Coastal water quality along Cape Town’s coastlines has seen some improvement in recent years. Figures 5 and 6 highlight the adherence with coastal water quality guidelines on the False Bay and Atlantic coastlines between 1992 and 2016. In the past decade, the False Bay coast has met the guidelines on fewer occasions than in the previous decade. Adherence with the strict guideline was very low in 2008 and 2014, while adherence with the relaxed guideline was generally better. The Atlantic coast had significantly better adherence levels than the False Bay coast and generally experienced slight improvements in both strict and relaxed targets with the DWS guidelines.
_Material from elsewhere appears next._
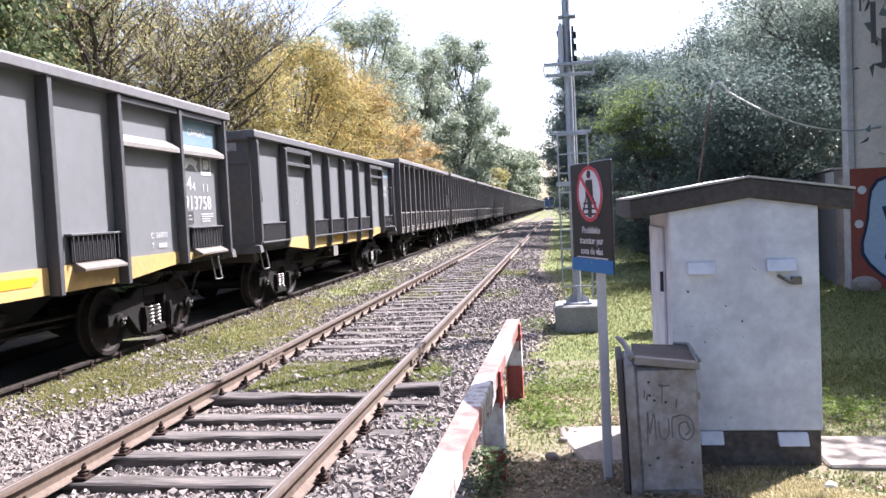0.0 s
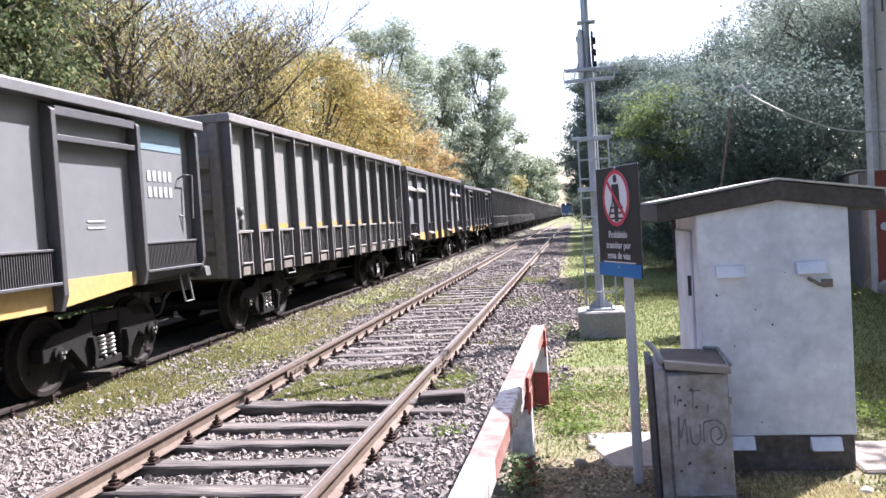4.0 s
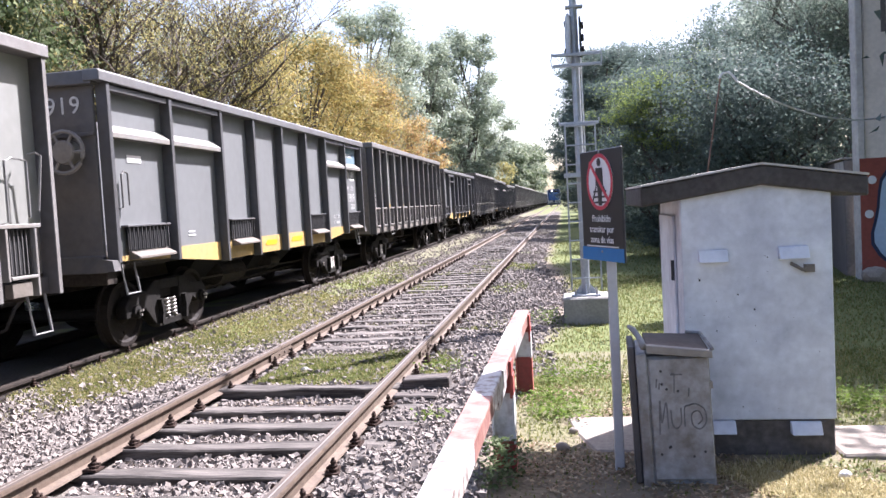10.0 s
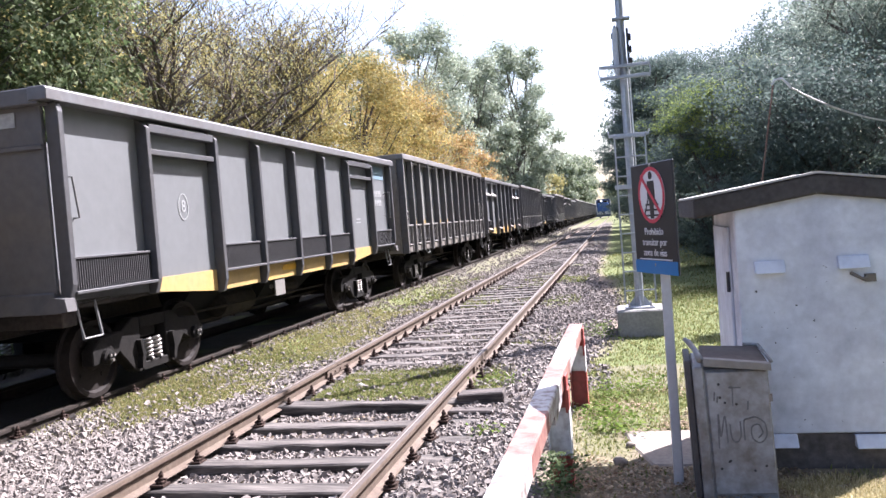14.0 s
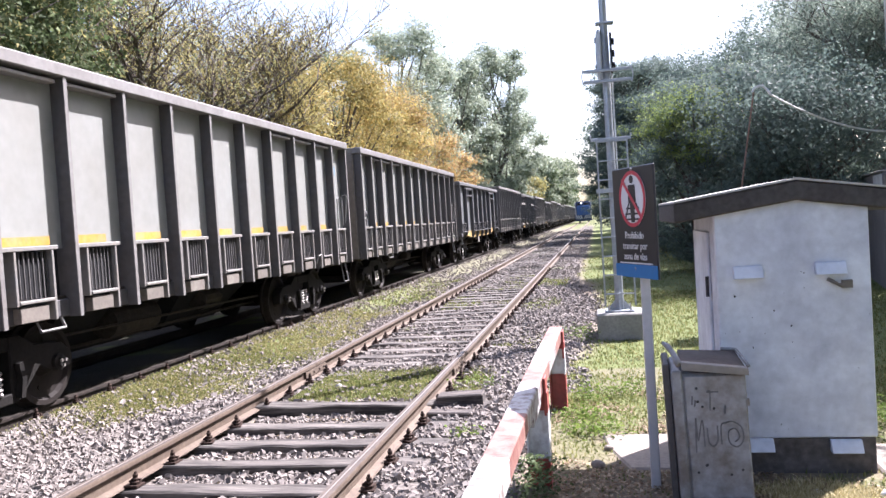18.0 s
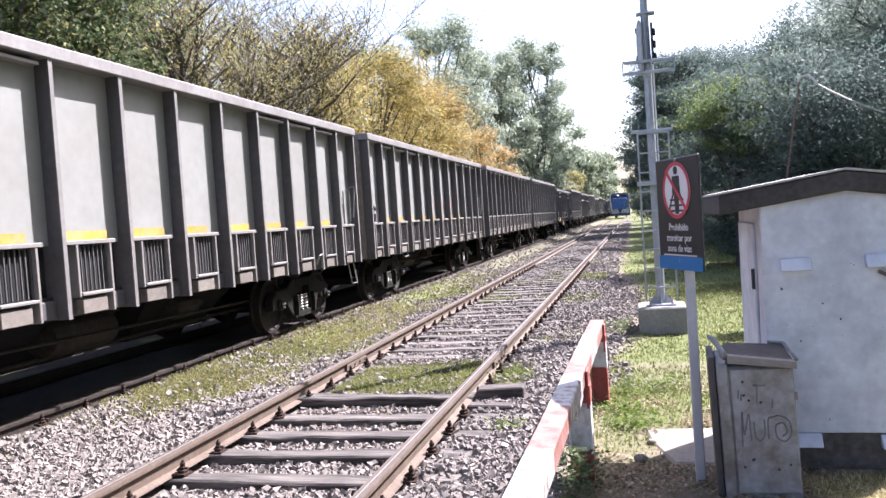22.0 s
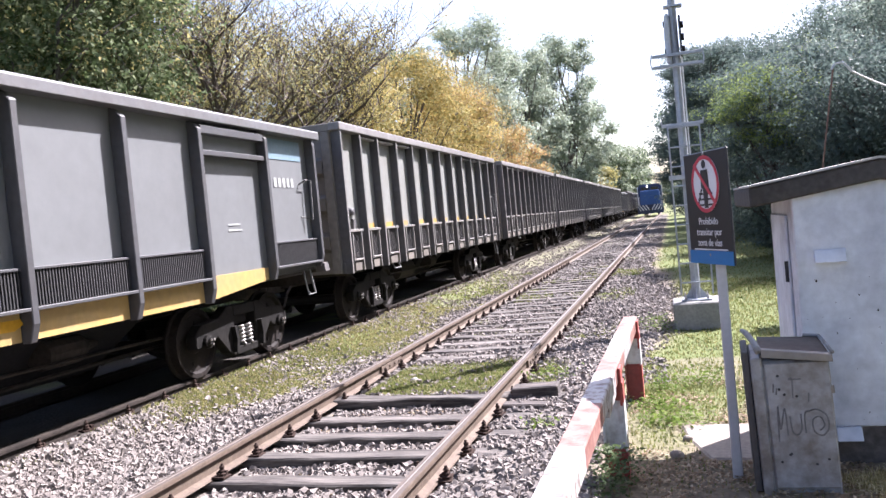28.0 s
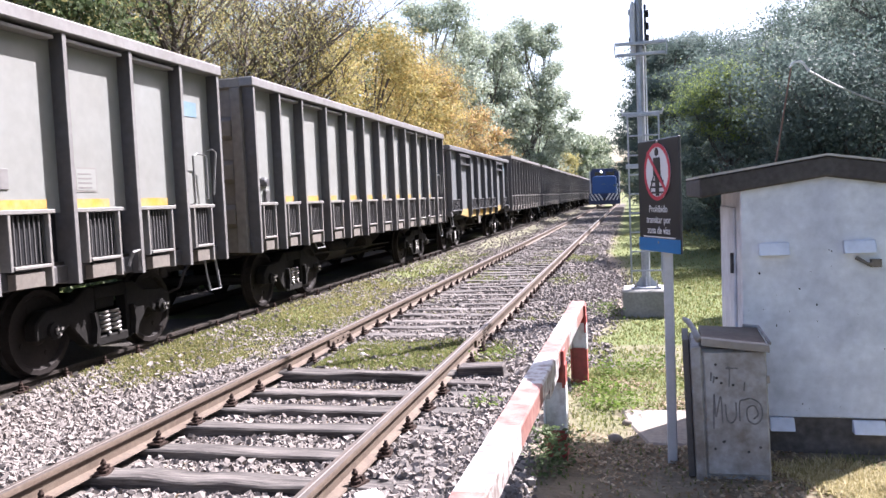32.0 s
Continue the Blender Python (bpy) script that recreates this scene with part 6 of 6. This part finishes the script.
tree((11.0, 150.0), 151, 12.0, 5.0, 0.3, L_RIGHT, 7000, 0.6, 2.0, "dark leafy tree far beside the track", M_BARK_DARK, first=0.05, levels=3, split=6)


def hedge(x0, x1, y0, y1, h, n, size, leaf, seed, label):
    """Understorey: many leaves on short stems, thick enough to hide what is behind."""
    r = np.random.default_rng(seed)
    stems = []
    rr = random.Random(seed)
    for _ in range(int((y1 - y0) * 4 + (x1 - x0) * 4)):
        p = Vector((rr.uniform(x0, x1), rr.uniform(y0, y1), -0.25))
        for _ in range(4):
            q = p + Vector((rr.uniform(-0.35, 0.35), rr.uniform(-0.35, 0.35), h * rr.uniform(0.5, 0.95)))
            stems.append((p, q, 0.03, 0.008))
    t = thing("hedge", (0, 0, 0), label, "hedge")
    part("brushwood", wood_mesh(stems, M_BARK_DARK, 4), t)
    at = np.column_stack([r.uniform(x0, x1, n), r.uniform(y0, y1, n), r.beta(1.1, 1.2, n) * h])
    bump = np.array([0.75 + 0.5 * fuzz(x, y, 0.6, seed) for x, y, _ in at])
    at[:, 2] = at[:, 2] * bump - 0.1
    leafq = np.array([(-0.55, 0, 0), (0.0, -0.34, 0.06), (0.6, 0, -0.03), (0.05, 0.34, 0.06)])
    v = np.einsum("nij,kj->nki", turned(n, r), leafq) * (size * r.uniform(0.6, 1.35, n))[:, None, None] + at[:, None]
    part("foliage", scatter("foliage", v, [(0, 1, 2, 3)], leaf), t)


hedge(5.6, 8.2, 19.5, 31.0, 2.6, 26000, 0.10, L_DEEP, 3, "dark shaded bushes along the lawn")
hedge(8.0, 22.0, 38.0, 40.0, 5.0, 13000, 0.28, L_RIGHT, 17, "dark thicket beyond the yard")
hedge(4.4, 7.0, 33.0, 78.0, 2.8, 18000, 0.2, L_RIGHT, 5, "dark shaded bushes along the track")
hedge(-11.0, -8.8, 8.0, 110.0, 3.4, 22000, 0.24, L_DARK, 7, "thin olive bushes behind the freight train")
# Added strip of dark leaves blocks the lit ground seen under the wagons.
hedge(-6.7, -6.2, -4.0, 70.0, 0.8, 22000, 0.11, L_DARK, 13, "low dark weeds added to hide the lit ground")
hedge(-16.0, -13.0, 4.0, 19.0, 5.5, 9000, 0.28, L_DARK, 9, "dark green thicket behind the railway")
hedge(-16.0, -13.5, 20.0, 62.0, 4.2, 14000, 0.26, L_SPARSE, 11, "olive-yellow thicket behind the railway")


# unseen trees added beside and behind the camera to block sky light
for x, y, h, sd in ((15.0, 3.5, 19.0, 201), (14.5, -3.5, 18.0, 203), (14.5, -10.5, 19.0, 205), (13.5, -17.5, 18.0, 207), (12.0, -25.0, 19.0, 209), (17.5, 7.0, 19.0, 211)):
    tree((x, y), sd, h, 5.2, 0.4, L_RIGHT, 4200, 0.85, 1.7, "unseen tall tree added to block sky light", M_BARK_DARK, levels=3, first=0.05)


# ---- what moves: the freight train rolls away, the locomotive comes nearer ----
def motions():
    for k, w in WAGONS.items():
        y = wagon_start(k)
        walk(w, [(t, pose(TRACK_X, y + SPEED * t, 0)) for t in (0.0, 16.0, 32.0)])
    walk(LOCO, [(t, pose(0, 247 - 5.05 * t, 0)) for t in (0.0, 16.0, 32.0)])
    turn = math.degrees(SPEED / 0.415)
    times = [min(32.0, k / 10) for k in range(321)]
    for k in range(0, 17):
        for bogie in WAGONS[k].children:
            if not bogie.name.startswith("bogie"):
                continue
            for ws in bogie.children:
                if ws.name.startswith("wheelset"):
                    at = ws.location.copy()
                    walk(ws, [(t, pose(at.x, at.y, at.z, -turn * t)) for t in times])


motions()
The Atlantic coast only experienced a significant decrease in adherence in 2014, similar to False Bay.
Map 9 shows the adherence to DWS guidelines for each beach in 2016. Adherence with coastal water quality guidelines can be explained by understanding the geographical and climatic factors of the coastline, as well as the social geography of the surrounding residential areas of the coastline, among other factors such as infrastructural development.
Geographical and climatic factors result in certain areas being susceptible to developing poor water quality. False Bay is particularly sheltered due to its large bay area. Low wind speeds and weak currents, particularly in winter, result in reduced mixing and circulation in the sheltered area of False Bay. This is particularly marked along the Strand to Gordons Bay coastline, Fish Hoek and Simon’s Town. Reduced mixing and circulation in these areas results in stagnation and trapping of poor-quality water close to the shoreline.
The area bordering the False Bay coast is the most densely populated, with both formal and informal settlements occupying the majority of all available land. The density of these areas, coupled with ageing storm-water and sewage infrastructure, results in these systems being overloaded, with cross connections and ultimately increased pollution levels. This social and infrastructural reality influences the amount of pollution flowing into the coastal system through river and storm-water systems.
The Atlantic coasts water quality has shown a slight improvement over time. The slightly higher compliance levels than along False Bay are likely the result of not having the same geographical and climatic factors and a more formalised storm-water and sewage system. However, the improvements are still lower than required in order to ensure full adherence with the guidelines. This could be a result of factors of the natural and urban environments along this coastline. Contributing catchment areas are small and the bordering urban environment is densely populated, leaving little room for water-quality improvement before outlet into the sea.